Tuesday, December 19, 2006

Will Malibu tribe of Hollywood elite blunt LNG?


A new California "tribe" has arisen, one that may save millions of this state's consumers from the depredations of large corporations seeking to take billions of their dollars via imported liquefied natural gas.
The last time big companies made a similar LNG attempt, Californians were saved by an Indian tribe. That happened in the early 1980s, when a partnership of Pacific Gas & Electric Co. and the parent company of the Southern California Gas Co. tried to build a huge terminal at Point Conception in Santa Barbara County.


This effort boasted huge amounts of political muscle: ex-Gov. Pat Brown was the partnership's lead spokesman at a time when his son, then-Gov. Jerry Brown, would have final say over approval of the project. The state Air Resources Board, chaired by the younger Brown's former campaign manager, gave the project quick approval. LNG's chief Sacramento lobbyist was lawyer Mickey Kantor, Jerry Brown's 1978 campaign chairman and later a federal secretary of commerce.
But the Chumash Indian tribe sued to stop the project, claiming Point Conception is sacred ground for them, terrain their souls must traverse en route to heaven. Their lawsuit delayed the project long enough for a worldwide glut of natural gas to occur, making the entire plan moot.
Now comes a new type of tribe, call it the Malibu rancheria of the Hollywood band. If consumers are lucky, this gaggle of Hollywood celebrities will have even more juice with current Gov. Arnold Schwarzenegger, their old acting buddy, than the big companies seeking to bring in LNG.
LNG is natural gas converted to subfreezing liquid near the wells where it is found in places like Australia, Russia, Indonesia and the Persian Gulf. In its inert liquid form, it is carried by megatankers to places where it would be used, then warmed back to a gaseous state and pumped into pipeline systems.
A total of five regasification plants are now proposed along the Pacific coast, with one planned for construction 14 miles offshore of the Ventura and Los Angeles counties' border the furthest along in the permitting process. That facility is proposed by the Australian energy giant, BHP Billiton, the world's largest mining company and one of the largest energy producers.
Another plant wanting to send regasified LNG to California is already under construction near Ensenada in Baja California. That one is owned by Sempra Energy (formerly Pacific Lighting Corp.), the renamed parent company of both the San Diego Gas & Electric Co. and Southern California Gas.
In 2004, Billiton took about a dozen top Schwarzenegger administration officials on an all-expense-paid junket to its gas fields off the north coast of Australia.
After that, Schwarznegger indicated he's favorably inclined toward the Billiton plan, which — like the Sempra plant — would assure that Californians pay high prices for natural gas in perpetuity.

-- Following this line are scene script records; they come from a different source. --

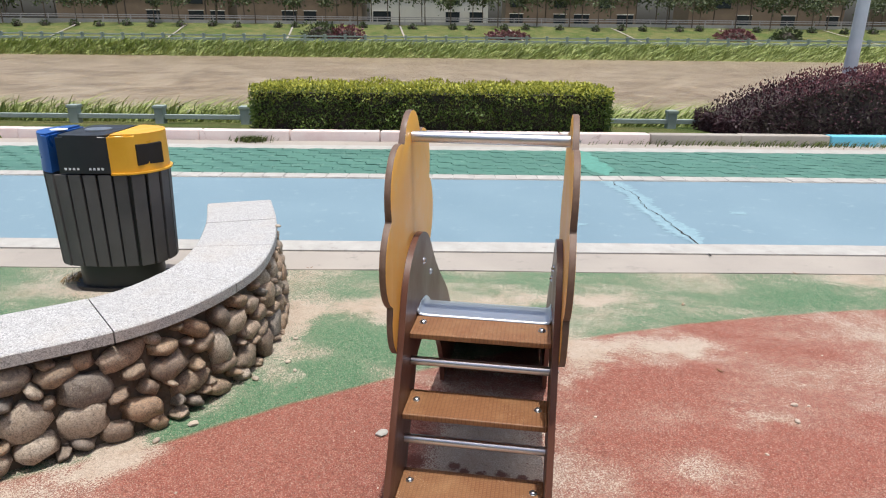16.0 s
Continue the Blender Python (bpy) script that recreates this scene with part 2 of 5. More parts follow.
def rubber_ground():
    """Poured rubber in rings of red and green, with sand blown over it."""
    n = Nodes("rubber_ground")
    p = n.vec("MULTIPLY", n.geo.outputs["Position"], (1, 1, 0))
    x, y, z = n.xyz()
    speck = n.xyz(n.cells(290))
    grain, pick = speck[0], speck[1]
    grain2 = n.noise(130, 4, 0.75)
    drift = n.noise(1.55, 4, 0.5, n.vec("MULTIPLY", p, (0.75, 1.25, 0)), 0.5)
    ripple = n.noise(3.2, 5, 0.62, n.vec("MULTIPLY", p, (0.8, 1.6, 0)), 0.3)
    wobble = n.math("MULTIPLY", n.math("SUBTRACT", n.noise(3.0, 3), 0.5), 0.05)
    r = n.math("ADD", n.vec("DISTANCE", p, (-4.4, 6.6, 0)), wobble)
    outer = n.math("ADD", n.ramp(x, -2.0, 1.0, 7.65, 7.82), n.ramp(x, 1.0, 3.4, 0.0, 0.80, True))
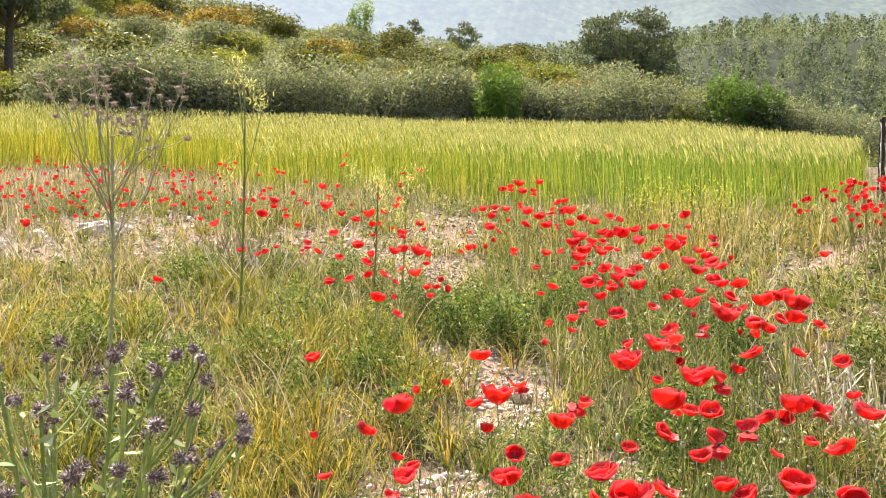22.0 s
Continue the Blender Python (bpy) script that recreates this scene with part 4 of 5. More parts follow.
def view_wedge(x, y, margin=0.7):
    """The stretch of the field in front of the walk."""
    return (x < margin + 0.8 * np.maximum(y + 0.9, 0)) & (x > -margin - 1.12 * np.maximum(y + 0.9, 0)) & (y > -0.8)


def not_wheat(x, y):
    return y < wheat_edge(x)


def wheat_edge(x):
    return np.interp(x, [-9.2, -7.8, -6.2, -3.9, -2.1, -0.7, 0.5, 2.0, 4], [8.8, 9.8, 10.4, 8.6, 8.2, 7.4, 6.8, 6.8, 7.4]) + 0.2 * np.sin(2.2 * x)


CLUMPS = [(-1.55, 3.3, 0.6, 0.55), (-1.0, 2.7, 0.4, 0.5), (-3.0, 3.4, 0.6, 0.5), (1.85, 3.2, 0.4, 0.35), (-1.25, 2.0, 0.35, 0.4), (-2.2, 4.2, 0.5, 0.4), (-2.1, 1.7, 0.5, 0.4), (-2.9, 2.5, 0.4, 0.4), (-1.6, 0.9, 0.35, 0.3)]


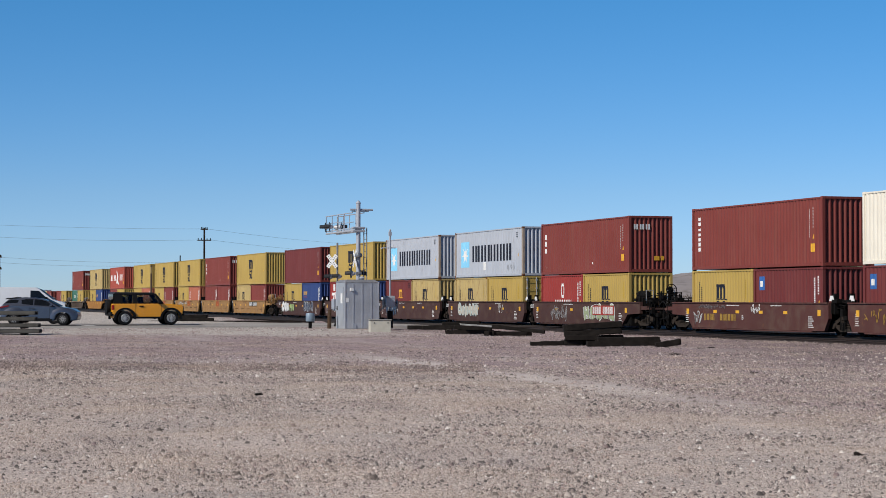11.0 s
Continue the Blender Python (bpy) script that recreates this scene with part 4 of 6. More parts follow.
def well_car(style, colour, joint_back=False, joint_front=False, panel="blue_panel"):
    """A well car centred on its container: rail top is z = 0. Articulated joints replace the coupler platforms."""
    mat = CAR_PAINT[colour]
    kindword = {"ribbed": "ribbed sides", "smooth": "smooth sides", "slope": "sloped smooth sides", "ledge": "smooth sides and a lower ledge"}[style]
    c = thing("well_car", f"{CAR_WORDS[colour]} rail well car with {kindword}", "rail car", group="well cars of the train")
    top = 1.20 if style in ("ribbed", "slope") else 1.38
    half = 6.45
    for sy in (-1, 1):
        bm = bmesh.new()
        y0, y1 = SILL_Y - 0.16, SILL_Y
        if style == "slope":
            outline = [(-half - 0.9, top), (-half - 0.9, top - 0.35), (-half + 0.15, 0.16), (half - 0.15, 0.16), (half + 0.9, top - 0.35), (half + 0.9, top)]
        elif style == "ledge":
            outline = [(-half - 0.3, top), (-half - 0.3, 0.95), (-half + 0.1, 0.2), (half - 0.1, 0.2), (half + 0.3, 0.95), (half + 0.3, top)]
        elif style == "smooth":
            back = [(-half - 0.1, 0.20), (-half - 0.45, 0.72), (-half - 0.45, top)] if joint_back else [(-half + 0.8, 0.20), (-half + 0.1, 0.74), (-half - 1.4, 0.80), (-half - 1.4, top)]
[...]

The high cost of building both the sending and receiving facilities for LNG, plus the price of the required supertanker fleet, guarantees this.
But now arises the new "tribe," all Malibu residents and property owners. Members include the likes of Barbra Streisand, Jamie Lee Curtis, Tom Hanks, Daryl Hannah, Ed Harris, Woody Harrelson, Olivia Newton John, Jane Seymour, Craig T. Nelson, Charlize Theron and Dick Van Dyke, to name only a few.
Malibu may be as sacred to them as Point Conception is to the Chumash, and Billiton's plant might mar the views they've paid millions of dollars to enjoy. So they've signed letters of protest, and even turned out for anti-LNG rallies.
Schwarzenegger must sign off on the project next year for it to go forward. But he could change his mind, and if he does, it would actually be similar to a move made by the freeway-loving Ronald Reagan soon after he became governor in 1966.
Back then, a "Beverly Hills Freeway" was prominent in the state's transportation master plan. But Reagan was lobbied by old Hollywood pals whose homes in ritzy Pacific Palisades, Brentwood, Bel-Air and Beverly Hills would have been razed as that freeway coursed near the path of Sunset Boulevard from the Hollywood district of Los Angeles to the sea. Reagan never said much about it; he didn't have to. The freeway quietly disappeared from the master plan, leaving motorists en route from the west to Hollywood to straggle along surface streets to this day.
There was no doubt such a freeway was needed to ease traffic. It still is. There is plenty of doubt about the need for LNG, as natural-gas supplies are at or near record highs while prices are near four-year lows.
This is a case where Schwarzenegger could do a huge favor for every gas customer in California at the same time as he pleases bunches of big Hollywood names.
Only the big corporations trying to foist LNG on California would suffer. Most are large contributors to Schwarzenegger's various political funds and the ball will soon be squarely in his court.